Söğütlü, sanığın kötü muamele suçundan, kamu görevlisinin görevini yapmasını engellenme ve tehdit suçlarından cezalandırılmasını istedi. Ayrıca sanık polisin mazeret sunmadan keyfi olarak duruşmaya gelmediğini söyleyen Söğütlü, zorla getirilmesini talep etti.
"Tavrı provokatifti"
Söğütlü, EMEP Milletvekili İskender Bayhan’ın tanık olarak dinlenmesini istediklerini söyledi, talep kabul edildi.

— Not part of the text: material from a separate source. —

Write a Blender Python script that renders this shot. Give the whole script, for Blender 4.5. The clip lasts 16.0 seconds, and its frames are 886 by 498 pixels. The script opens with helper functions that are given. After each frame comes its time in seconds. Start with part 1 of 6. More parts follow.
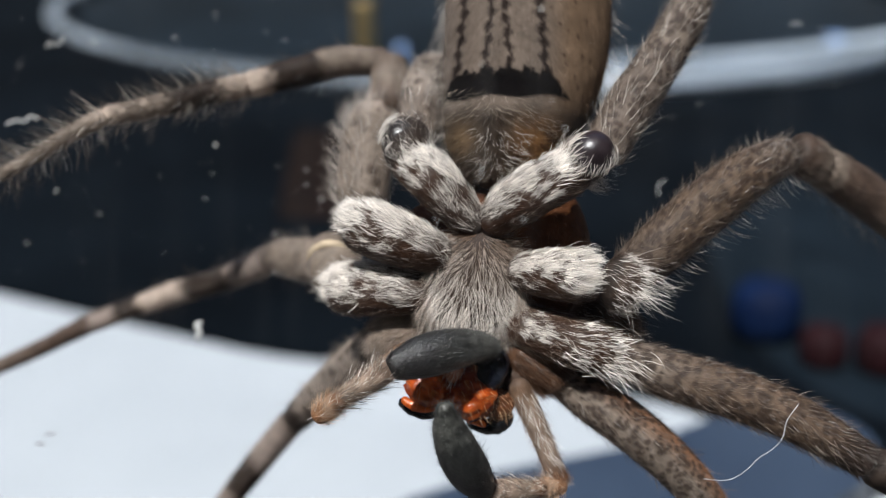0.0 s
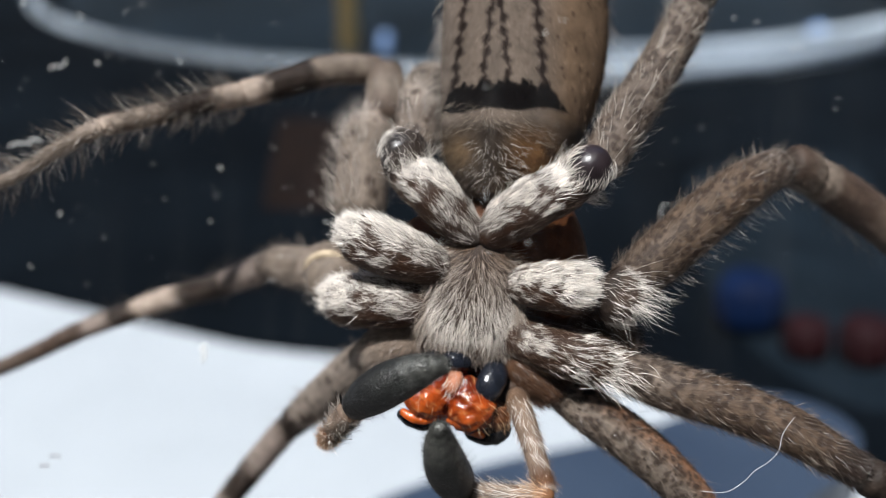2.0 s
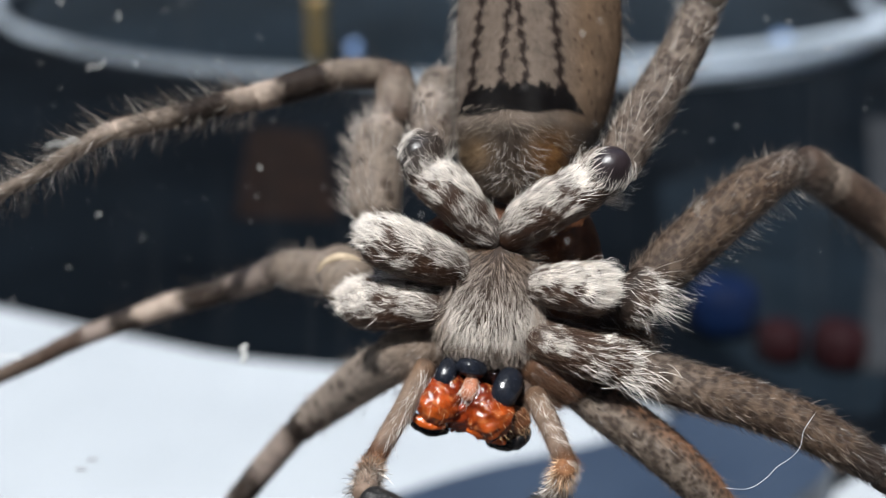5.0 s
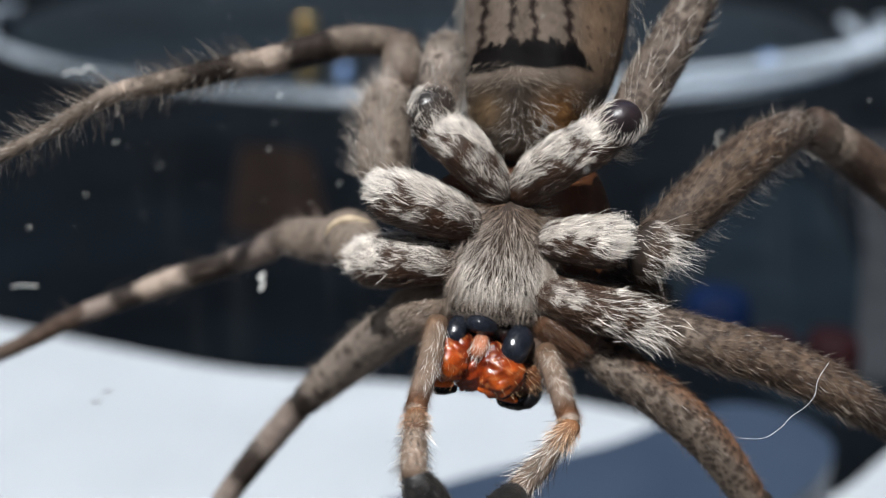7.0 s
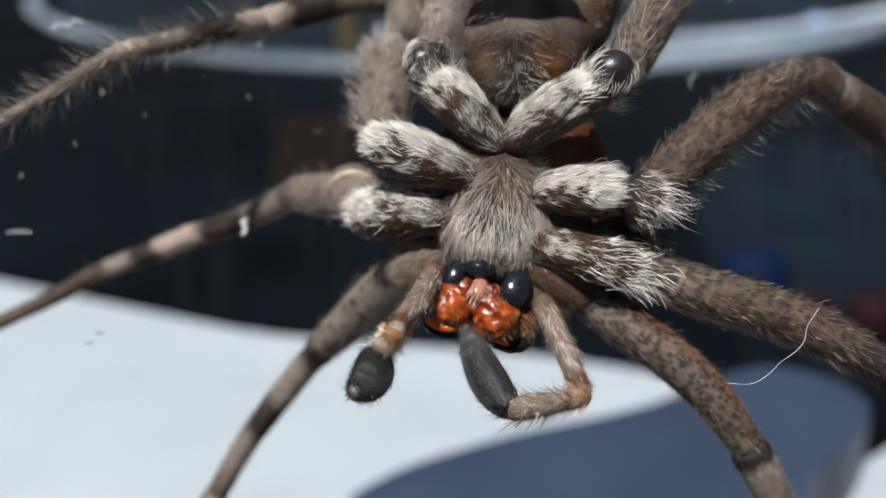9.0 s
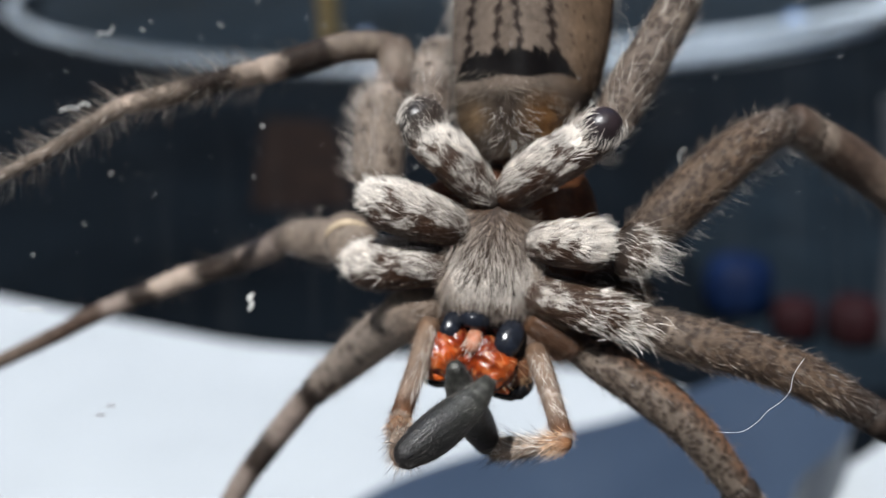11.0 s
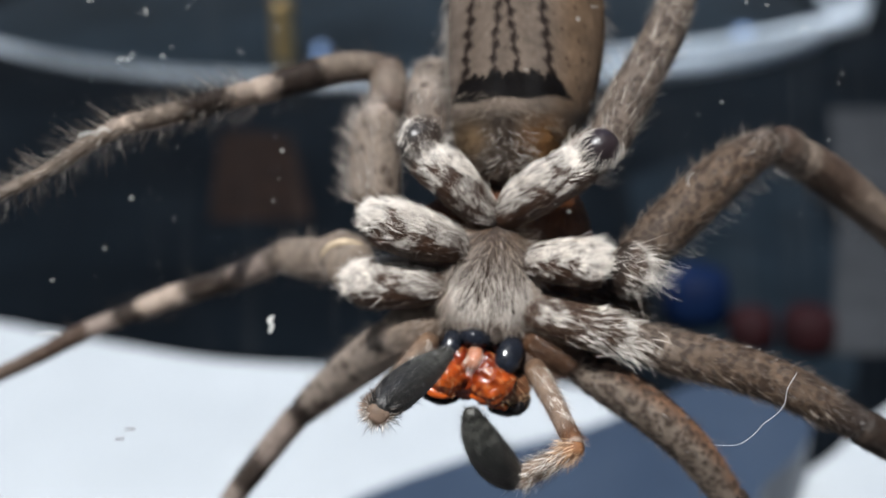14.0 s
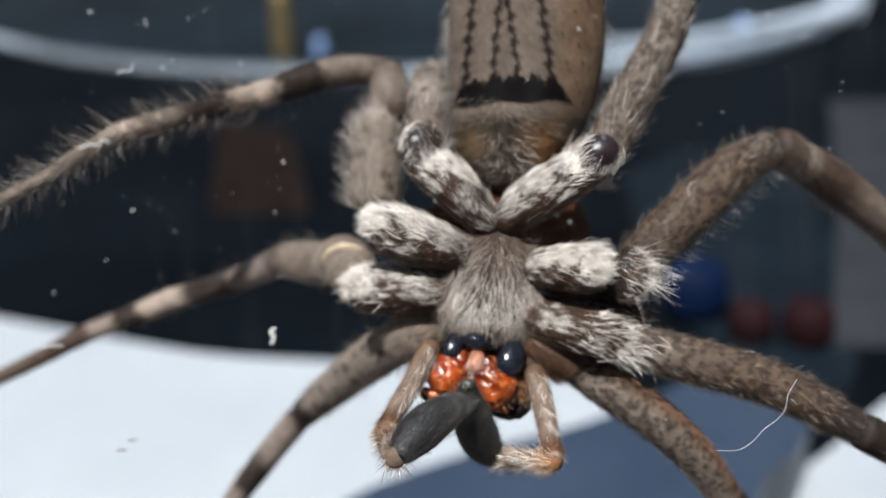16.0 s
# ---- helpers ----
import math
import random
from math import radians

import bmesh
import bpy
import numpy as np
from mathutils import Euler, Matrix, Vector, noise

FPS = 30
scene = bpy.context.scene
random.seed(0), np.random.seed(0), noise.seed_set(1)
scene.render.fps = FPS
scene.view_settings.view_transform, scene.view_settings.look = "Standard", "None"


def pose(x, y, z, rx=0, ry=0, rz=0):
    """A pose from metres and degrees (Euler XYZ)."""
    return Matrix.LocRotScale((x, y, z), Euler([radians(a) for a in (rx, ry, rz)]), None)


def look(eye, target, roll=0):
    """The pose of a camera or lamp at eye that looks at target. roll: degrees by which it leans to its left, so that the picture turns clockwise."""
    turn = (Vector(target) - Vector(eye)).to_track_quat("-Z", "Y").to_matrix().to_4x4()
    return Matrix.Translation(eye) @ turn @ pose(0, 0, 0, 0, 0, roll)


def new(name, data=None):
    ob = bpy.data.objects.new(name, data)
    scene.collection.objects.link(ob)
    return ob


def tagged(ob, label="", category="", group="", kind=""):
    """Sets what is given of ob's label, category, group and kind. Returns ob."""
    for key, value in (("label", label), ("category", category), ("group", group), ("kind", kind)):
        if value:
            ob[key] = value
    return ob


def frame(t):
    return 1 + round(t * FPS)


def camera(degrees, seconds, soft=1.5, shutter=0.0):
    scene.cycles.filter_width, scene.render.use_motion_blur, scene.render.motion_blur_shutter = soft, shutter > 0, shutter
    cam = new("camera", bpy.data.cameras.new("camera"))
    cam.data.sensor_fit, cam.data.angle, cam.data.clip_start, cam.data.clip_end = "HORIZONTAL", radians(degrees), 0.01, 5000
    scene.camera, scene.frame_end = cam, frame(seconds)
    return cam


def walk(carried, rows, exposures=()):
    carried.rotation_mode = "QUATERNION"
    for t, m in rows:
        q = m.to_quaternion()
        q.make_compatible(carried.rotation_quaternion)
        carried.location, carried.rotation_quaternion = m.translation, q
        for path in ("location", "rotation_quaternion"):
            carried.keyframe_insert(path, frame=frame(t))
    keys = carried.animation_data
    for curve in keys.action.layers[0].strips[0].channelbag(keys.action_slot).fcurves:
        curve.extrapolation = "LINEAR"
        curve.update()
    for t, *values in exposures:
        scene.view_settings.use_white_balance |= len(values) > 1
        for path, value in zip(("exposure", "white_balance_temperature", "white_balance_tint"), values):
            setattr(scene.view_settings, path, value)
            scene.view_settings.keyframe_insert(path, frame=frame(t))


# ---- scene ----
cam = camera(47.0, 16.0, soft=1.0)
cam.data.dof.use_dof = True
cam.data.dof.focus_distance = 0.0480
cam.data.dof.aperture_fstop = 33.0
walk(cam, [
    (0, pose(0.00000, 0.00000, 0.11000, 68.000, -0.000, 0.000)),
    (0.5, pose(0.00029, 0.00002, 0.10996, 68.245, 0.128, 0.217)),
    (1, pose(-0.00020, 0.00023, 0.11061, 67.708, -0.131, -0.291)),
    (1.5, pose(-0.00112, 0.00044, 0.11081, 67.582, -0.580, -1.209)),
    (2, pose(-0.00080, 0.00033, 0.11130, 67.221, -0.336, -0.918)),
    (2.5, pose(-0.00118, 0.00010, 0.11070, 68.027, -0.538, -1.232)),
    (3, pose(-0.00169, -0.00013, 0.11025, 68.689, -0.644, -1.662)),
    (3.5, pose(-0.00202, -0.00022, 0.11023, 68.795, -0.661, -1.895)),
    (6, pose(-0.00409, 0.00032, 0.11141, 67.183, -0.779, -3.216)),
    (6.5, pose(-0.00389, -0.00059, 0.10920, 68.805, -0.686, -2.815)),
    (7, pose(-0.00470, -0.00094, 0.10762, 69.220, -0.876, -3.558)),
    (7.5, pose(-0.00658, -0.00095, 0.10675, 68.957, -1.326, -5.492)),
    (8, pose(-0.00327, -0.00170, 0.10613, 68.734, 0.143, -2.212)),
    (8.5, pose(-0.00126, -0.00191, 0.10545, 68.923, 0.772, -0.256)),
    (9, pose(-0.00217, -0.00224, 0.10708, 67.501, 0.456, -1.255)),
    (11.5, pose(-0.00278, -0.00240, 0.11039, 67.260, 0.804, -2.465)),
    (12, pose(-0.00284, -0.00266, 0.11059, 67.563, 0.921, -2.635)),
    (12.5, pose(-0.00361, -0.00262, 0.11086, 67.576, 0.607, -3.415)),
    (13, pose(-0.00449, -0.00288, 0.11083, 67.902, 0.329, -4.251)),
    (13.5, pose(-0.00664, -0.00291, 0.11100, 67.882, -0.443, -6.292)),
    (14, pose(-0.00537, -0.00273, 0.11100, 67.871, 0.049, -5.082)),
    (14.5, pose(-0.00436, -0.00276, 0.11106, 67.957, 0.487, -4.126)),
    (15, pose(-0.00408, -0.00251, 0.11154, 67.549, 0.623, -3.888)),
    (15.5, pose(-0.00542, -0.00239, 0.11209, 67.145, 0.202, -5.195)),
    (16, pose(-0.00542, -0.00244, 0.11172, 67.357, 0.182, -5.180)),
], [(0.0, 0.34, 6050, 10), (1.5, 0.46, 6050, 10), (3.0, 0.47, 6050, 10), (6.0, 0.41, 6050, 10), (8.5, 0.24, 6050, 10), (11.5, 0.42, 6050, 10), (16.0, 0.43, 6050, 10)])

# ---------------------------------------------------------------- light
world = bpy.data.worlds.new("world")
scene.world = world
world.use_nodes = True
sky = world.node_tree.nodes.new("ShaderNodeTexSky")
sky.sky_type, sky.sun_disc = "NISHITA", False
sky.sun_elevation, sky.sun_rotation = radians(62.7), radians(213)
background = world.node_tree.nodes["Background"]
background.inputs["Strength"].default_value = 0.14
world.node_tree.links.new(sky.outputs[0], background.inputs[0])
sun = new("sun", bpy.data.lights.new("sun", "SUN"))
sun.data.energy, sun.data.angle, sun.data.color = 5.0, radians(0.5), (1.0, 0.955, 0.89)
sun.matrix_world = look((-0.25, -0.385, 0.889), (0, 0, 0))

# ---------------------------------------------------------------- materials
MM = 0.001


def material(name, rough=0.5, spec=0.5, metal=0.0):
    m = bpy.data.materials.new(name)
    m.use_nodes = True
    nodes, links = m.node_tree.nodes, m.node_tree.links
    b = nodes["Principled BSDF"]
    b.inputs["Roughness"].default_value = rough
    b.inputs["Specular IOR Level"].default_value = spec
    b.inputs["Metallic"].default_value = metal
    return m, nodes, links, b


def noise_node(nodes, links, scale, detail=4.0, rough=0.6):
    c = nodes.new("ShaderNodeTexCoord")
    n = nodes.new("ShaderNodeTexNoise")
    n.inputs["Scale"].default_value, n.inputs["Detail"].default_value, n.inputs["Roughness"].default_value = scale, detail, rough
    links.new(c.outputs["Object"], n.inputs["Vector"])
    return n


def ramp(nodes, links, source, stops):
    r = nodes.new("ShaderNodeValToRGB")
    while len(r.color_ramp.elements) < len(stops):
        r.color_ramp.elements.new(0.5)
    for e, (p, c) in zip(r.color_ramp.elements, stops):
        e.position, e.color = p, (*c, 1.0)
    links.new(source, r.inputs[0])
    return r


def tinted(name, rough, spec, low, high, scale, bump=0.0, bump_scale=None):
    """A material whose colour comes from the mesh's own pigment, mottled by noise."""
    m, nodes, links, b = material(name, rough, spec)
    pigment = nodes.new("ShaderNodeAttribute")
    pigment.attribute_name = "pigment"
    n = noise_node(nodes, links, scale)
    r = ramp(nodes, links, n.outputs["Fac"], [(0.3, (low,) * 3), (0.7, (high,) * 3)])
    mix = nodes.new("ShaderNodeMix")
    mix.data_type, mix.blend_type = "RGBA", "MULTIPLY"
    mix.inputs["Factor"].default_value = 1.0
    links.new(pigment.outputs["Color"], mix.inputs["A"])
    links.new(r.outputs["Color"], mix.inputs["B"])
    links.new(mix.outputs["Result"], b.inputs["Base Color"])
    if bump:
        n2 = noise_node(nodes, links, bump_scale, 3.0)
        bm_ = nodes.new("ShaderNodeBump")
        bm_.inputs["Strength"].default_value, bm_.inputs["Distance"].default_value = bump, 0.0001
        links.new(n2.outputs["Fac"], bm_.inputs["Height"])
        links.new(bm_.outputs["Normal"], b.inputs["Normal"])
    return m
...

Tanık olarak ifade veren İskender Bayhan, “Olay günü oradaydım. Cumartesi Anneleri’nin her hafta cumartesi günü gerçekleştirdiği eylemlerden biriydi. Milletvekili olarak oradaydım. Cumartesi Anneleri’yle buluştuğumuzda polis ekiplerince etrafımız bir anda çevrildi. Polisler benim milletvekili olduğumu biliyorlar. Polisler tarafından eylemin yasaklandığı söylendi ama herhangi bir yasak kararı gösterilmedi. Daha sonra gözaltı işlemleri başladı. Ben sanığı daha önceden tanımıyordum. Gözaltı işlemleri sırasında ters kelepçe uyguluyorlardı. Ben bunun doğru olmadığını söyledim. O sırada basın danışmanım yanımdaydı. Zengin, danışmanım olduğunu söylememe rağmen Danış’ı gözaltına almak istedi. Zengin, ‘Seni var ya seni var ya’ gibi sözler söyledi. Gözaltı işleminin hukuksuz olduğunu söyledim sanık beni de omzumdan itti. Gözaltına engel olamadım. Bana da haddini aşan laflar etti. ‘Vekilsen git Ankara’ya şov yapma’ gibi sözler söyledi. Tavrı provokatifti” dedi.
"Zorla getirilme kararı"
Bayhan’ın ardından mahkeme heyeti, müştekinin katılma talebini kabul edildi. Sanık polis Hanifi Zengin hakkında zorla getirilme kararı verilerek, bir sonraki duruşma 17 Eylül 2024’e ertelendi.